Are any major uncertainties, due to data collection or other factos, identified? Although many of the uncertainties are discussed in the final section of the PWS Study, the
study is written as though these uncertainties were not important. In addition, the study does not include a comprehensive uncertainty analysis.
Were sensitivity analyses done regarding key assumptions and uncertainties? No, only one sensitivity analysis was done.
Do the results follow from the methodologies used, the data presented, and the assumptions identified? In view of the weaknesses the NRC committee identified in the data and methodology, particularly the unreviewable data and the lack of analyses of human error, the committee could not determine that the results followed from the data and analytic methods.
Are the conclusions and recommendations consistent with the study results? Are the study conclusions consistent with the results of the sensitivity analyses? From the NRC guidelines: “Are the conclusions and recommendations adequately supported by evidence, analysis, and argument?” Weaknesses in eliciting expert judgments, the unavailability of data, and problems with the analytic methods, raised serious questions. The best that could be said was that, to the extent that the results of the analyses were valid, the conclusions and recommendations are consistent with the study results.

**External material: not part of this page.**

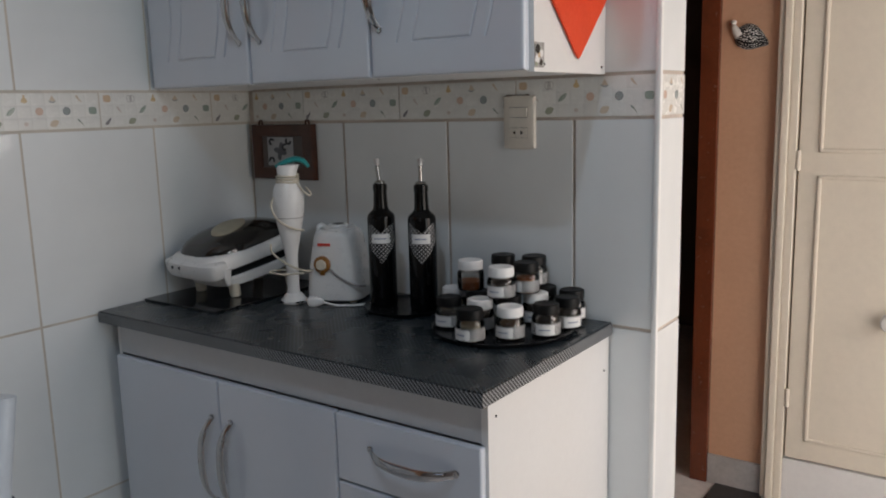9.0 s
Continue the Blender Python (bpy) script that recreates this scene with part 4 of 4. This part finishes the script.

What limitations, uncertainties, or other weaknesses should be identified to the PWS steering committee? This NRC review committee has identified many weaknesses that should be brought to the attention of the PWS steering committee and any other group evaluating the usefulness of the PWS Study. If this approach were used elsewhere, the scope of the study should be expanded to include other outcomes, such as loss of life and damage to a broader class of vessels.
CLARITY OF PRESENTATION
The presentation lacks clarity, consistency, and simplicity in many respects. The models, data sets, and analyses are admittedly difficult to digest and to describe succinctly, but in many of the technical areas, the study merely refers to the TD rather than providing lucid summaries. Assumptions and assertions can only be supported, in some cases, by the reader’s diligent search of, and inferences from, the TD. Frequent references to other parts of the study interrupt the logical flow of the text. The use of many figures and tables is commendable, but the text generally states only the results and does not explain the underlying analyses (e.g. why the results are presented in this form, what phenomena or analysis/ model led to this result, etc.) The analytic rationale and logic for evaluating risk reduction measures are not explained.

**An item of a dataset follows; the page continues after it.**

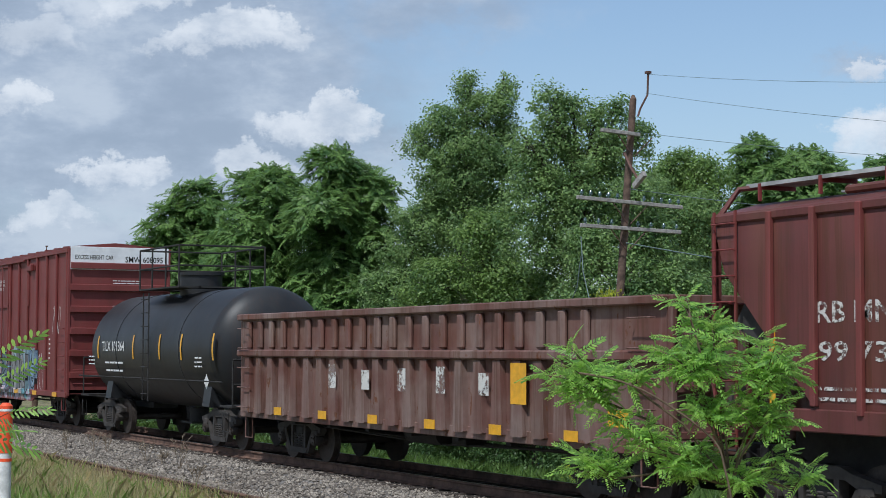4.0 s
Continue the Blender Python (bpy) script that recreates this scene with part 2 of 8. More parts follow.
def lettering_paint(name, colour, worn=0.0):
    """Stencilled paint, flaking off where it is worn."""
    m, n, b, out = material(name)
    co = n.add("ShaderNodeTexCoord").outputs["Object"]
    n.put(b.inputs["Base Color"], n.mix(n.noise(co, 5.0, 4.0), tuple(c * 0.8 for c in colour), colour))
    b.inputs["Roughness"].default_value = 0.6
    if worn:
        clear = n.add("ShaderNodeBsdfTransparent")
        k = n.add("ShaderNodeMixShader")
        n.put(k.inputs[0], n.math("MULTIPLY", n.step(n.noise(co, 4.0, 7.0, 0.75), 0.66 - 0.3 * worn, 0.74 - 0.3 * worn), 0.9))
        n.t.links.new(b.outputs[0], k.inputs[1])
        n.t.links.new(clear.outputs[0], k.inputs[2])
        n.t.links.new(k.outputs[0], out.inputs[0])
    return m


def spray_paint(name, colour, worn=0.12):
    """Sprayed colour, clouded up and down the stroke and flaking in places."""
    m, n, b, out = material(name)
    co = n.add("ShaderNodeTexCoord").outputs["Object"]
    rnd = n.add("ShaderNodeObjectInfo").outputs["Random"]
    dark, light = tuple(c * 0.5 for c in colour), tuple(min(1, c * 1.12 + 0.06 * max(colour)) for c in colour)
    f = n.step(n.noise(n.scaled(co, (3.5, 3.5, 1.1)), 1.0, 4.0, 0.6), 0.34, 0.66)
    col = n.mix(f, dark, light)
    col = n.mix(n.math("MULTIPLY", rnd, 0.35), col, tuple(sum(colour) / 3 * k for k in (0.9, 1.0, 1.08)))
    n.put(b.inputs["Base Color"], col)
    b.inputs["Roughness"].default_value = 0.6
    clear = n.add("ShaderNodeBsdfTransparent")
    k = n.add("ShaderNodeMixShader")
    n.put(k.inputs[0], n.math("MULTIPLY", n.step(n.noise(co, 5.0, 7.0, 0.75), 0.66 - 0.3 * worn, 0.76 - 0.3 * worn), 0.85))
    n.t.links.new(b.outputs[0], k.inputs[1])
    n.t.links.new(clear.outputs[0], k.inputs[2])
    n.t.links.new(k.outputs[0], out.inputs[0])
    return m


def leaf_material(name, dark, light, passed=0.3):
    m, n, b, out = material(name)
    rnd = n.add("ShaderNodeNewGeometry").outputs["Random Per Island"]
    co = n.add("ShaderNodeTexCoord").outputs["Object"]
    big = n.noise(co, 0.9, 3.0)
    f = n.math("ADD", n.math("MULTIPLY", n.math("POWER", rnd, 1.4), 0.65), n.math("MULTIPLY", n.step(big, 0.38, 0.62), 0.35))
    col = n.mix(f, dark, light)
    n.put(b.inputs["Base Color"], col)
    b.inputs["Roughness"].default_value = 0.42
    b.inputs["Specular IOR Level"].default_value = 0.25
    tr = n.add("ShaderNodeBsdfTranslucent")
    n.put(tr.inputs[0], n.mix(0.5, col, tuple(min(1, 1.6 * c) for c in light)))
    k = n.add("ShaderNodeMixShader")
    k.inputs[0].default_value = passed
    n.t.links.new(b.outputs[0], k.inputs[1])
    n.t.links.new(tr.outputs[0], k.inputs[2])
    n.t.links.new(k.outputs[0], out.inputs[0])
    return m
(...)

CORRELATION BETWEEN THE RESULTS AND REAL DATA
Because the frequency of incidents and accidents in the PWS is very low, ordinary statistical analyses are extremely problematic. The actual oil outflow incidents and acci-
dents may well be anomalous and may depend on factors that were not modeled. None of the methods used in the PWS Study explore the actual PWS experience or correlate the study results with real data. The correlation between the study results and PWS experience is not known. Thus, the absolute values for the frequency of accidents and oil outflow are not known. The absolute values used for the probabilities of incidents and accidents and for the amounts of oil outflow are intuitively reasonable in that the study results do not contradict the real data.
The PWS Study is a significant step forward in the use of probabilistic methods in marine risk analysis, even though, in the judgment of the NRC committee, it is not complete and should not be replicated. But if the weaknesses identified in this NRC review report are addressed, a systems approach based on the PWS Study could be used to analyze risks in other marine systems. The substantial involvement of stakeholders, who appear to have become owners of the PWS Study, may be particularly valuable. Unfortunately, sometimes a sense of ownership can cause serious issues to be overlooked, and rigor can be compromised for the sake of consensus.